Byron May and his wife, Diana, have owned Jordan Lake Christmas Tree Farm since 1994. “We have seen an increase in demand for real trees over the past few years, coming off a period of time where there was a surplus of trees,” says May.
According to the NCTA, the reason millennials have continued the tradition of choosing live trees over artificial ones is that they’re hip to the environmentally friendly practices, and locally grown offerings, of tree farms. Each acre of trees on a farm produces enough oxygen to support the annual daily needs of 18 people. Farmers use sustainable farming techniques, and with each tree harvested, three seedlings are planted to replace them the following spring. 93 percent of trees are recycled in the U.S., ground into mulch and repurposed for other landscaping uses.
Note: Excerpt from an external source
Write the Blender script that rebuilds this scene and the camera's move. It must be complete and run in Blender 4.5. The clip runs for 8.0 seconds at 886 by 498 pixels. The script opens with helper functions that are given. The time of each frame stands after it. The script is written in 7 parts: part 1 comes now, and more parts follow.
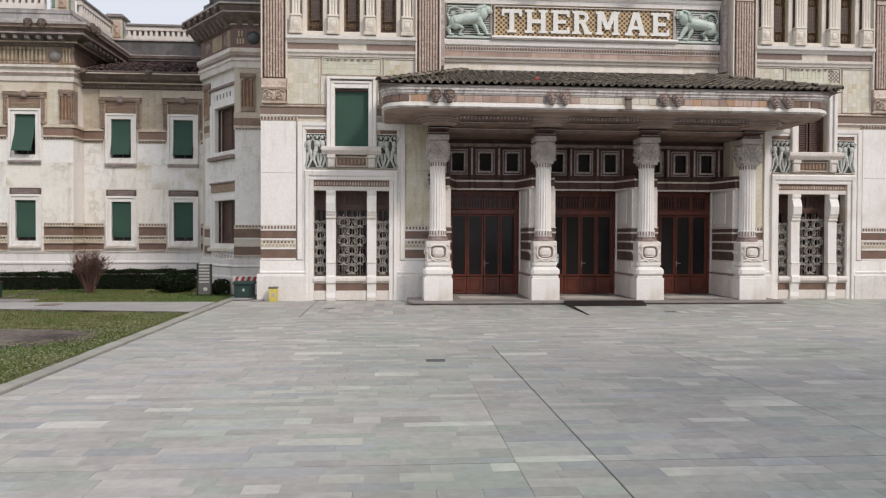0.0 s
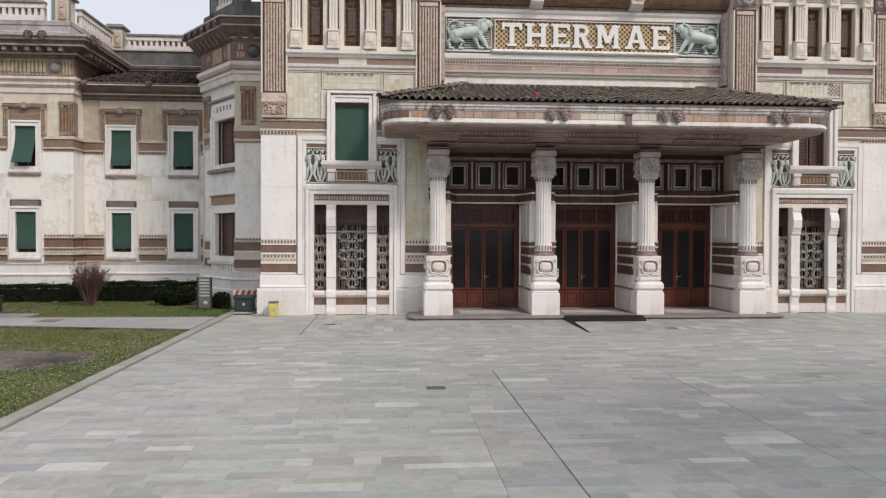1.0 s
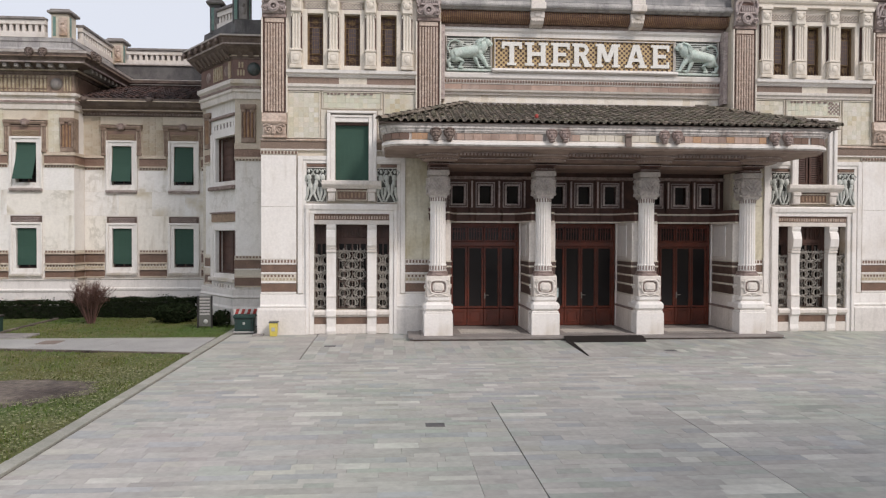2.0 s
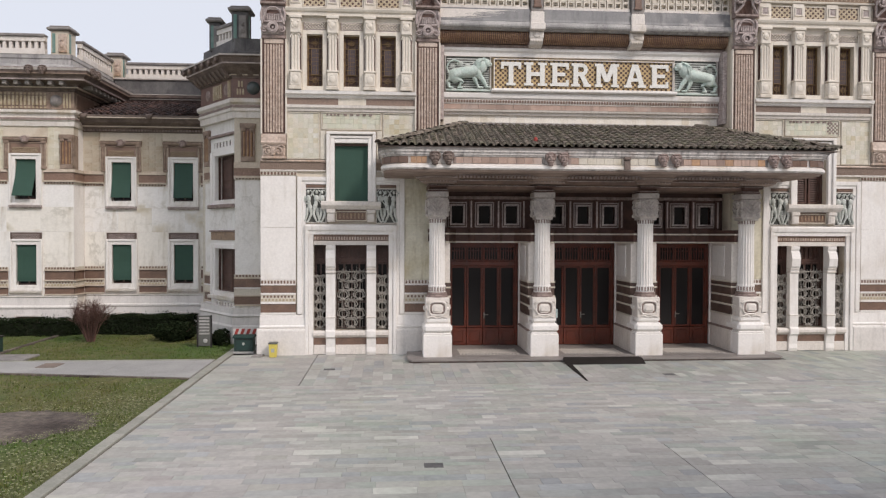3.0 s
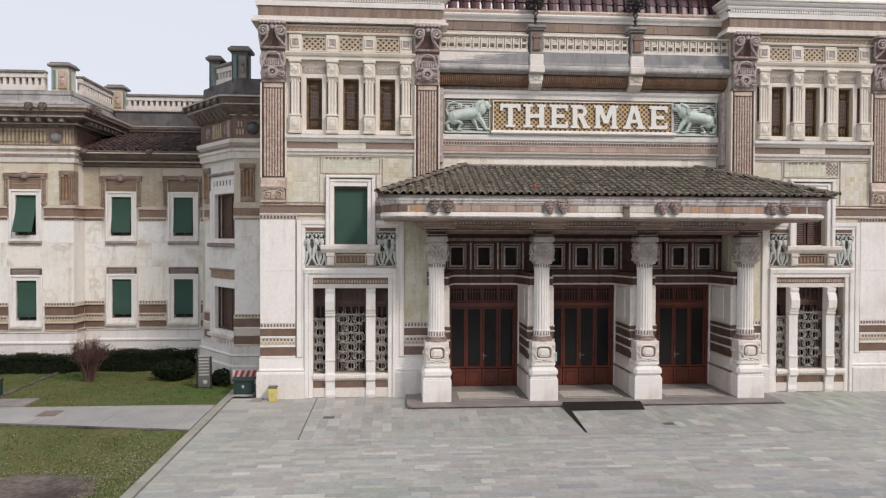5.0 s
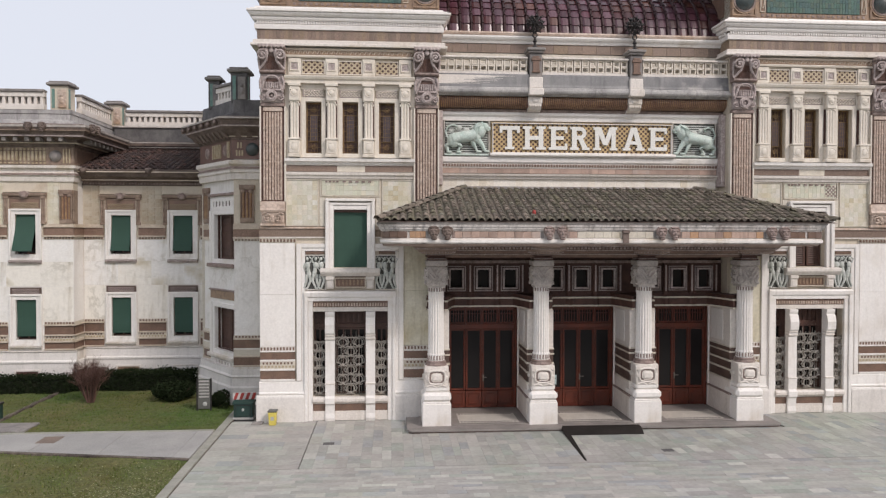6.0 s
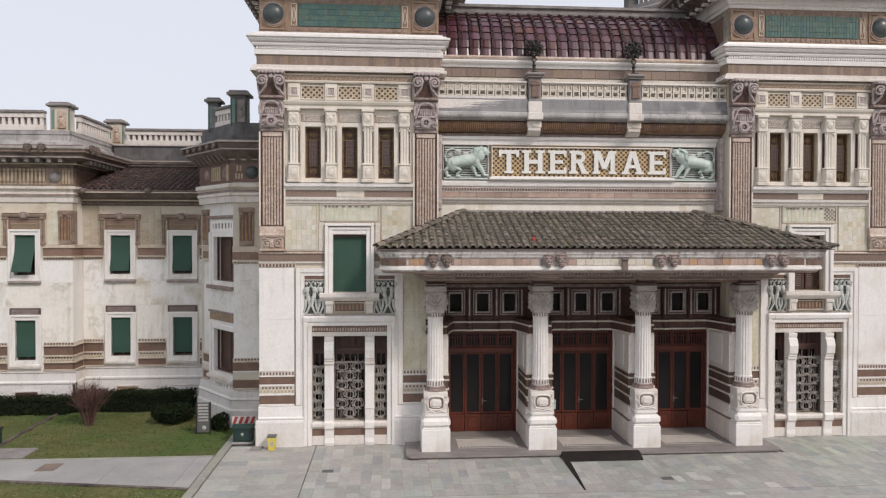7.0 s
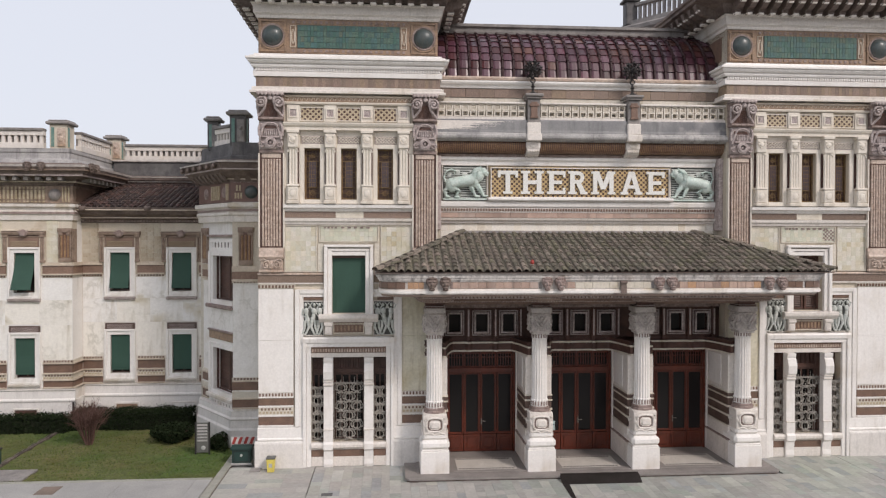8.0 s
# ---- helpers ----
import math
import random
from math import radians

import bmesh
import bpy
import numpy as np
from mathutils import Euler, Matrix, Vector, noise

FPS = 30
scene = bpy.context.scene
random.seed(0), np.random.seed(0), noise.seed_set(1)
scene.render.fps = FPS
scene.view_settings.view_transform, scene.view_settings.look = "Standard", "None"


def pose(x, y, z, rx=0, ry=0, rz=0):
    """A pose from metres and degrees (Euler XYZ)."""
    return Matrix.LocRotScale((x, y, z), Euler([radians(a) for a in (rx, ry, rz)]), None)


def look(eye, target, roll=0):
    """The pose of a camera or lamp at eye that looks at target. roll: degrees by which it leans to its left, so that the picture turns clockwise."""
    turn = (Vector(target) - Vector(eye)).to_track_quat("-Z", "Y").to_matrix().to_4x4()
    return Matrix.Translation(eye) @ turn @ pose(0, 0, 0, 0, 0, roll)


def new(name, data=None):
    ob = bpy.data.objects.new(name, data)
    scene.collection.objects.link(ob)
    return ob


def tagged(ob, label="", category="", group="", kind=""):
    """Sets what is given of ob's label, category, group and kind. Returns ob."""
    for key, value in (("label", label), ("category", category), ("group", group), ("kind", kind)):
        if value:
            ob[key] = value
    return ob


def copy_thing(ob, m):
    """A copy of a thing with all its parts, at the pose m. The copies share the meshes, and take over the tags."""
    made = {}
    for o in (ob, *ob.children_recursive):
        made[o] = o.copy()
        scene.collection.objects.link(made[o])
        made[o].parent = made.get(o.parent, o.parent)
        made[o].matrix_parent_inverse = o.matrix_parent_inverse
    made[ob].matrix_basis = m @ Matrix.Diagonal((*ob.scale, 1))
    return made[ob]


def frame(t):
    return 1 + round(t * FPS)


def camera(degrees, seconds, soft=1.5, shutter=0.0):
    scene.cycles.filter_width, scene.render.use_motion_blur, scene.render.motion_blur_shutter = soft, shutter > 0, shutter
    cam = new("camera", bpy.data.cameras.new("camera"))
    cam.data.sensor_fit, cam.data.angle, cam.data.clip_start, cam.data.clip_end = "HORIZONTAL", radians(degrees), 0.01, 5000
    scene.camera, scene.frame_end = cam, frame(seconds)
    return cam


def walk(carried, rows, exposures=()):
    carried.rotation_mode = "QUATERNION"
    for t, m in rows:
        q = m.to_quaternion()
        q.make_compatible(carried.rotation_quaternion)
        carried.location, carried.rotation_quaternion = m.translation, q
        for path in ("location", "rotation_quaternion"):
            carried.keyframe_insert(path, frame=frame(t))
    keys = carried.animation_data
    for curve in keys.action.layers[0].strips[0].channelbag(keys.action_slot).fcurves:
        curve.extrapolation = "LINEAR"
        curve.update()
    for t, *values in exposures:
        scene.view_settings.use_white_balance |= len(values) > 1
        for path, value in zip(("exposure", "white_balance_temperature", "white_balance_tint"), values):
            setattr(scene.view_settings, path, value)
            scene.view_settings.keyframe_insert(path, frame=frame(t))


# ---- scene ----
cam = camera(63.5, 8.0, soft=1.25)
PATH = [
    (0, (-7.717, -27.604, 2.449), (-7.569, -25.610, 2.415), 0.20),
    (0.5, (-7.712, -27.587, 2.687), (-7.565, -25.593, 2.653), 0.20),
    (1, (-7.725, -27.592, 2.992), (-7.577, -25.598, 2.958), 0.20),
    (1.5, (-7.716, -27.602, 3.336), (-7.570, -25.607, 3.304), 0.20),
    (3, (-7.675, -27.640, 4.570), (-7.529, -25.646, 4.533), 0.20),
    (3.5, (-7.677, -27.622, 4.961), (-7.531, -25.627, 4.925), 0.20),
    (4, (-7.664, -27.617, 5.315), (-7.519, -25.622, 5.284), 0.20),
    (4.5, (-7.650, -27.641, 5.687), (-7.505, -25.646, 5.658), 0.20),
    (6, (-7.643, -27.643, 7.122), (-7.497, -25.649, 7.084), 0.10),
    (6.5, (-7.650, -27.626, 7.545), (-7.503, -25.632, 7.510), 0.10),
    (7, (-7.630, -27.645, 7.986), (-7.483, -25.651, 7.954), 0.10),
    (7.5, (-7.591, -27.656, 8.385), (-7.445, -25.662, 8.353), 0.10),
    (8, (-7.596, -27.666, 8.715), (-7.449, -25.672, 8.689), 0.10),
]
walk(cam, [(t, look(eye, target, roll)) for t, eye, target, roll in PATH],
     exposures=[(0, -0.04, 6480, 13), (4, -0.04, 6500, 14), (7.1, -0.04, 6500, 14), (7.5, -0.04, 6500, 18), (8, -0.04, 6500, 14)])

# ---------------- sky, sun, exposure ----------------
scene.view_settings.exposure = 0.0
SUN_ELEV, SUN_AZ = radians(40), radians(141)   # azimuth clockwise from +y
world = bpy.data.worlds.new("overcast_sky")
scene.world = world
world.use_nodes = True
wn, wl = world.node_tree.nodes, world.node_tree.links
sky = wn.new("ShaderNodeTexSky")
sky.sky_type, sky.sun_disc = "NISHITA", False
sky.sun_elevation, sky.sun_rotation = SUN_ELEV, SUN_AZ
sky.air_density, sky.dust_density, sky.ozone_density = 1.0, 4.0, 1.0
cloud = wn.new("ShaderNodeMix")
cloud.data_type = "RGBA"
cloud.inputs["Factor"].default_value = 0.82
cloud.inputs[7].default_value = (8.0, 8.4, 9.0, 1)
wl.new(sky.outputs[0], cloud.inputs[6])
wn["Background"].inputs["Strength"].default_value = 0.110
wl.new(cloud.outputs[2], wn["Background"].inputs["Color"])

sun = new("sun", bpy.data.lights.new("sun", "SUN"))
sun.data.energy, sun.data.angle, sun.data.color = 2.05, radians(11), (1.0, 0.93, 0.86)
sun.matrix_world = look(Vector((math.sin(SUN_AZ) * math.cos(SUN_ELEV), math.cos(SUN_AZ) * math.cos(SUN_ELEV), math.sin(SUN_ELEV))) * 60, (0, 0, 0))

# ---------------- materials ----------------


def mat(name, col, col2=None, rough=0.6, metal=0.0, scale=1.2, fine=22.0, bump=0.15, vary=0.0, tint=0.0, streak=0.0, stain=(0.2, 0.18, 0.15), island=False, grain=0.12, dist=0.01, coat=0.0, palette=None, blotch=0.0, blot=(0.5, 0.41, 0.28), cover=0.0, spec=None, wash=None, vein=0.0):
    """A procedural surface: two scales of variation, optional vertical stains, and a change from piece to piece."""
    m = bpy.data.materials.new(name)
    m.use_nodes = True
    n, l = m.node_tree.nodes, m.node_tree.links
    bsdf = n["Principled BSDF"]
    bsdf.inputs["Roughness"].default_value, bsdf.inputs["Metallic"].default_value = rough, metal
    if coat:
        bsdf.inputs["Coat Weight"].default_value = coat
        bsdf.inputs["Coat Roughness"].default_value = 0.15
    if spec is not None:
        bsdf.inputs["Specular IOR Level"].default_value = spec
    tc = n.new("ShaderNodeTexCoord")
    if vary or palette:
        if island:
            rnd = n.new("ShaderNodeNewGeometry").outputs["Random Per Island"]
        else:
            rnd = n.new("ShaderNodeObjectInfo").outputs["Random"]
        shift = n.new("ShaderNodeVectorMath")
        shift.operation = "MULTIPLY_ADD"
        comb = n.new("ShaderNodeCombineXYZ")
        for k in range(3):
            l.new(rnd, comb.inputs[k])
        l.new(comb.outputs[0], shift.inputs[0])
        shift.inputs[1].default_value = (37, 17, 23)
        l.new(tc.outputs["Object"], shift.inputs[2])
        vec = shift.outputs[0]
    else:
        vec = tc.outputs["Object"]

    def tex(s, detail=5.0, v=None):
        t = n.new("ShaderNodeTexNoise")
        t.inputs["Scale"].default_value, t.inputs["Detail"].default_value, t.inputs["Roughness"].default_value = s, detail, 0.6
        l.new(v or vec, t.inputs["Vector"])
        return t.outputs["Fac"]

    def ramp(src, a, b):
        r = n.new("ShaderNodeMapRange")
        r.inputs["From Min"].default_value, r.inputs["From Max"].default_value = a, b
        l.new(src, r.inputs["Value"])
        return r.outputs[0]

    def mix(fac, a, b, blend="MIX"):
        x = n.new("ShaderNodeMix")
        x.data_type, x.blend_type = "RGBA", blend
        for sock, val in ((x.inputs["Factor"], fac), (x.inputs[6], a), (x.inputs[7], b)):
            if isinstance(val, bpy.types.NodeSocket):
                l.new(val, sock)
            elif isinstance(val, (int, float)):
                sock.default_value = val
            else:
                sock.default_value = (*val, 1)
        return x.outputs[2]

    big = tex(scale)
    small = tex(fine, 4.0)
    if palette:
        cr = n.new("ShaderNodeValToRGB")
        cr.color_ramp.interpolation = "CONSTANT"
        els = cr.color_ramp.elements
        for i, c in enumerate(palette):
            e = els[i] if i < 2 else els.new(0.5)
            e.position = i / len(palette)
            e.color = (*c, 1)
        l.new(rnd, cr.inputs[0])
        base = mix(ramp(big, 0.35, 0.65), cr.outputs[0], mix(0.35, cr.outputs[0], col2 or col))
    else:
        base = mix(ramp(big, 0.35, 0.65), col, col2 or col)
    if vary:
        lo = n.new("ShaderNodeMapRange")
        lo.inputs["To Min"].default_value, lo.inputs["To Max"].default_value = 1 - vary, 1 + vary
        frac = n.new("ShaderNodeMath")
        frac.operation = "FRACT"
        mul = n.new("ShaderNodeMath")
        mul.operation = "MULTIPLY"
        mul.inputs[1].default_value = 13.7
        l.new(rnd, mul.inputs[0])
        l.new(mul.outputs[0], frac.inputs[0])
        l.new(frac.outputs[0], lo.inputs["Value"])
        hv = n.new("ShaderNodeHueSaturation")
        l.new(lo.outputs[0], hv.inputs["Value"])
        if tint:
            hh = n.new("ShaderNodeMapRange")
            hh.inputs["To Min"].default_value, hh.inputs["To Max"].default_value = 0.5 - tint, 0.5 + tint
            l.new(rnd, hh.inputs["Value"])
            l.new(hh.outputs[0], hv.inputs["Hue"])
        l.new(base, hv.inputs["Color"])
        base = hv.outputs[0]
    if streak:
        mp = n.new("ShaderNodeMapping")
        mp.inputs["Scale"].default_value = (2.6, 2.6, 0.35)
        l.new(tc.outputs["Object"], mp.inputs["Vector"])
        s1 = ramp(tex(1.6, 6.0, mp.outputs[0]), 0.52 - cover * 0.3, 0.78 - cover * 0.3)
        s2 = ramp(tex(0.35, 3.0), 0.4 - cover, 0.65 - cover)
        pr = n.new("ShaderNodeMath")
        pr.operation = "MULTIPLY"
        l.new(s1, pr.inputs[0])
        l.new(s2, pr.inputs[1])
        ps = n.new("ShaderNodeMath")
        ps.operation = "MULTIPLY"
        ps.inputs[1].default_value = streak
        l.new(pr.outputs[0], ps.inputs[0])
        base = mix(ps.outputs[0], base, stain)
    if blotch:
        q1 = ramp(tex(0.75, 7.0), 0.54, 0.66)
        q2 = ramp(tex(0.22, 2.0), 0.42, 0.6)
        qm = n.new("ShaderNodeMath")
        qm.operation = "MULTIPLY"
        l.new(q1, qm.inputs[0])
        l.new(q2, qm.inputs[1])
        qs = n.new("ShaderNodeMath")
        qs.operation = "MULTIPLY"
        qs.inputs[1].default_value = blotch
        l.new(qm.outputs[0], qs.inputs[0])
        base = mix(qs.outputs[0], base, blot)
    if vein:
        off = n.new("ShaderNodeMath")
        off.operation = "SUBTRACT"
        off.inputs[1].default_value = 0.5
        l.new(tex(1.4, 5.0), off.inputs[0])
        ab = n.new("ShaderNodeMath")
        ab.operation = "ABSOLUTE"
        l.new(off.outputs[0], ab.inputs[0])
        vm = n.new("ShaderNodeMath")
        vm.operation = "MULTIPLY"
        l.new(ramp(ab.outputs[0], 0.06, 0.0), vm.inputs[0])
        l.new(ramp(tex(0.9, 2.0), 0.46, 0.62), vm.inputs[1])
        vs_ = n.new("ShaderNodeMath")
        vs_.operation = "MULTIPLY"
        vs_.inputs[1].default_value = vein
        l.new(vm.outputs[0], vs_.inputs[0])
        base = mix(vs_.outputs[0], base, (0.36, 0.335, 0.265))
    if wash:
        pos = n.new("ShaderNodeNewGeometry").outputs["Position"]
        for k, (ws, wc, wf) in enumerate(wash):
            wmul = n.new("ShaderNodeMath")
            wmul.operation = "MULTIPLY"
            wmul.inputs[1].default_value = wf
            l.new(ramp(tex(ws, 4.0, pos), 0.46, 0.64), wmul.inputs[0])
            base = mix(wmul.outputs[0], base, wc, "MULTIPLY")
    gr = n.new("ShaderNodeMapRange")
    gr.inputs["From Min"].default_value, gr.inputs["From Max"].default_value = 0.3, 0.7
    gr.inputs["To Min"].default_value, gr.inputs["To Max"].default_value = 1 - grain, 1 + grain
    l.new(small, gr.inputs["Value"])
    hs = n.new("ShaderNodeHueSaturation")
    l.new(gr.outputs[0], hs.inputs["Value"])
    l.new(base, hs.inputs["Color"])
    l.new(hs.outputs[0], bsdf.inputs["Base Color"])
    rr = n.new("ShaderNodeMapRange")
    rr.inputs["To Min"].default_value, rr.inputs["To Max"].default_value = max(rough - 0.12, 0.03), min(rough + 0.12, 1)
    l.new(big, rr.inputs["Value"])
    l.new(rr.outputs[0], bsdf.inputs["Roughness"])
    if bump:
        bp = n.new("ShaderNodeBump")
        bp.inputs["Strength"].default_value, bp.inputs["Distance"].default_value = bump, dist
        l.new(small, bp.inputs["Height"])
        l.new(bp.outputs[0], bsdf.inputs["Normal"])
    return m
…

As for buying local, the Christmas tree industry employs roughly 100,000 Americans, whereas 85 percent of artificial trees are imported from China.
With millennials carrying on the real Christmas tree tradition, farmers are tapping in to their own new traditions, helping to coordinate opportune social media moments when young buyers are selecting or cutting down their trees, and having hashtags and geotags at the ready.
At least for now, having a real Christmas tree for the holidays is not going to be a lost tradition, gone the way of letter writing or phone calls, and it won’t be relegated to an existence only in the nostalgic songs of days past, when we roasted chestnuts over an open fire and knew what a partridge in a pear tree was.
So, when it comes time to get your tree this year, go local—go spruce, fir or pine—over plastic.